Passion Scrawled Across Skies

Passion Scrawled Across Skies

Romance · 352 pages · Published 2024-02-13 · Avg 3.5★ (6 reviews)

Aging and reclusive skywriting legend Alma Serrano is finally ready to tell the truth about the wild blue-scripted messages that once trailed behind her planes. But when she chooses unknown weather columnist Lila Moreno to record her confession, no one is more stunned than Lila herself. Why her? Why now? Lila is not exactly steady on her feet. Her husband has moved out, her Orlando apartment smells faintly of printer ink, and her bylines are buried on page nine. Whatever Alma's reasons, Lila is determined to climb out of the doldrums on the lift of this story.

Summoned to a glass-walled penthouse above Biscayne Bay, Lila listens, rapt, as Alma unspools a life in tin film canisters and wind-battered logbooks. From slipping out of Madrid in 1961 with a duffel and a toolkit to painting hearts over Lisbon, Jaipur, and Santa Monica from the cockpit of a battered biplane, Alma fell in love exactly once—with a brilliant Cuban astronomer named Rafael Cordero whose wedding band was a barrier the sky could not erase. Between fuel shortages, federal fines, and a rival pilot who became her fiercest friend, Alma's ambition left contrails over every city she touched. As the last reels click, Lila feels the pull of a love story written in vapor, until Alma's final loop reveals how a dawn stunt over Key West ended in a fall of burning fabric that changed Lila's family forever—binding their lives in a way neither woman can undo.

Barrett, Carla is a Texas-born romance writer whose work blends weather, wanderlust, and the messy, luminous business of the heart. Raised in Corpus Christi, she studied atmospheric science at Florida State University and spent nearly a decade as a weather producer in Orlando before earning an MFA in creative writing from the University of Central Florida.

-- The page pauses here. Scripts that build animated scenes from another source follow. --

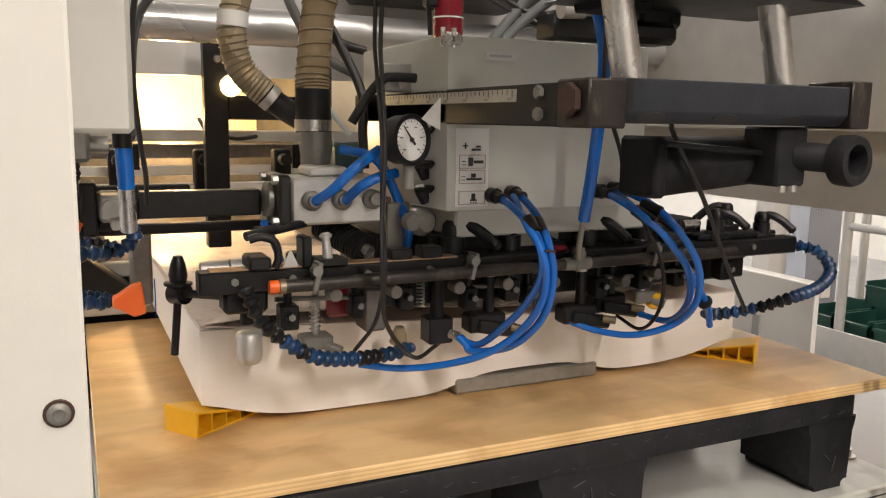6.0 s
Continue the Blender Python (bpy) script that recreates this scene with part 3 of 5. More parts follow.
# ---------------------------------------------------------------- lift platform, pallet, board, stack
plat = thing("lift_platform", "grey-white lift platform with a front lip", "platform", (1.0, 1.5, 0.88))
part("deck", box(0.40, 1.575, 1.128, 1.98, 0.884, 0.9, 0.002), M["platform"], plat, "grey-white deck plate")
part("lip_groove", box(0.41, 1.555, 1.1118, 1.1129, 0.8945, 0.8962), M["ink"], plat, "dark groove along the lip")
part("front_lip", box(0.40, 1.56, 1.113, 1.1275, 0.872, 0.905, 0.003), M["white"], plat, "cream angle lip")
part("end_carriage", box(1.576, 1.617, 1.12, 1.95, 0.862, 0.893, 0.003), M["galv"], plat)
part("end_carriage", box(0.31, 0.399, 1.10, 1.95, 0.862, 0.893, 0.003), M["galv"], plat)
part("under_beam", box(0.45, 1.52, 1.50, 1.62, 0.78, 0.883), M["black"], plat)
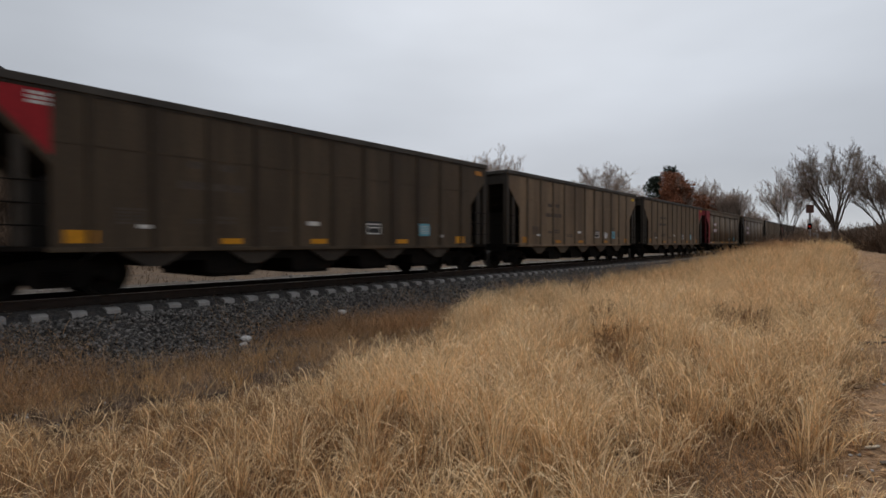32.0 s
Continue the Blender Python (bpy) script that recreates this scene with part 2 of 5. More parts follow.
DEAD_FORB = material("dark_dead_weed", (0.29, 0.175, 0.092), rough=0.85, vary=0.3, scale=3.0, fine=20, bump=0, island=0.4)
BARK = material("grey_brown_bark", (0.14, 0.112, 0.092), rough=0.95, vary=0.3, scale=3, fine=30, bump=0.5, island=0.25)
TWIG = material("bare_brown_twigs", (0.23, 0.175, 0.14), rough=0.95, vary=0.25, scale=1, fine=20, bump=0, island=0.3)
# twigs of far trees, lightened so that the colour carries the haze
TWIG_PALE = material("pale_grey_brown_twigs", (0.42, 0.325, 0.262), rough=0.95, vary=0.25, scale=1, fine=20, bump=0, island=0.3)
RED_LEAF = material("rust_coloured_leaves", (0.30, 0.125, 0.068), rough=0.9, vary=0.3, scale=0.6, fine=6, bump=0, island=0.5)
PINE = material("dark_evergreen_needles", (0.030, 0.042, 0.026), rough=0.9, vary=0.35, scale=0.8, fine=8, bump=0, island=0.5)
PLATE = material("faded_red_brown_plate", (0.24, 0.135, 0.115), rough=0.7, vary=0.2, scale=4, bump=0.1)
BRUSH_PALE = material("tan_brush_twigs", (0.235, 0.155, 0.105), rough=0.95, vary=0.35, scale=0.8, fine=8, bump=0, island=0.5)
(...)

Her short fiction has appeared in regional journals, and she was a finalist for a national romance award in 2016. She teaches community workshops, mentors first-generation writers, and volunteers with SKYWARN. Barrett lives in St. Petersburg, Florida, with a rescue greyhound and an ever-growing collection of vintage pilot logbooks.

Ratings & Reviews

Darius P. Nolan
2025-08-19

This should have soared. Instead it taxis, circles, and rarely clears the clouds.

I kept thinking of Amaya Calderón's Coral Routes, which finds propulsion in confession, and D. J. McCaskill's The Weather Desk, which turns meteorological detail into human stakes. This novel nods at both, but the engine keeps coughing.

Alma's monologues are treated like sacred transcripts, yet they sprawl, and Lila's arc feels reactive. I get the point of restraint, but tension bleeds out when every revelation is couched in another anecdote about permits and fines.

The metaphors stack up until they feel like fog: beautiful at first, then blinding. And the Key West stunt hangs over everything so long that the eventual clarity lands with a thud rather than a shock.

I needed storms, not drizzle, and for me the story never finds the updraft it promises.

Carmen Whitlow
2025-05-07

Mixed feelings, so here's the ledger.

  • High-concept premise with skywriting confession
  • Scenes in the penthouse crackle
  • Midsection sags during travel recounting
  • Final reveal ties threads but arrives a beat late
Javier Cortés
2025-02-20

Más que una historia de amor, esto lee como un mapa aéreo. Madrid, Lisboa, Jaipur, Santa Monica, Key West, y ese penthouse sobre la Bahía de Biscayne se sienten precisos sin volverse guía turística. Me gustó cómo los reglamentos, las multas y el combustible condicionan cada vuelo, como si el mundo físico empujara a las emociones.

A veces el paisaje desplaza la tensión y la crónica pierde altitud, pero la atmósfera salina y el zumbido del biplano valen el viaje.

Alina Moretti
2024-11-09

Underneath the aviation lore sits a meditation on truth and visibility. Alma writes her life in air, only to admit how vapor fades, and Lila learns what it costs to publish what others would bury. The book keeps returning to the idea of messages as both love letters and warnings, those "wild blue-scripted messages" that thrill a crowd while hiding a bruise. It's tender about limits, honest about harm, and still curious about who gets to draw the sky.

Marcus Yeoh
2024-06-15

Alma's flinty bravado and Lila's wobbly resolve meet in conversations that crackle, making the forbidden orbit around Rafael feel both inevitable and unsolvable.

Renee Dalrymple
2024-03-02

Structured as a series of interviews layered with found artifacts, the book balances Lila's tentative voice against Alma's crisp recollections. The archival reels and logbooks counterpoint Lila's present-day notes; the rhythm steadies as Alma's timeline tightens. Some metaphors lean heavy on cloud and weather, yet the prose glints when machines, bodies, and sky interact. By the end, the confession feels earned without turning into spectacle.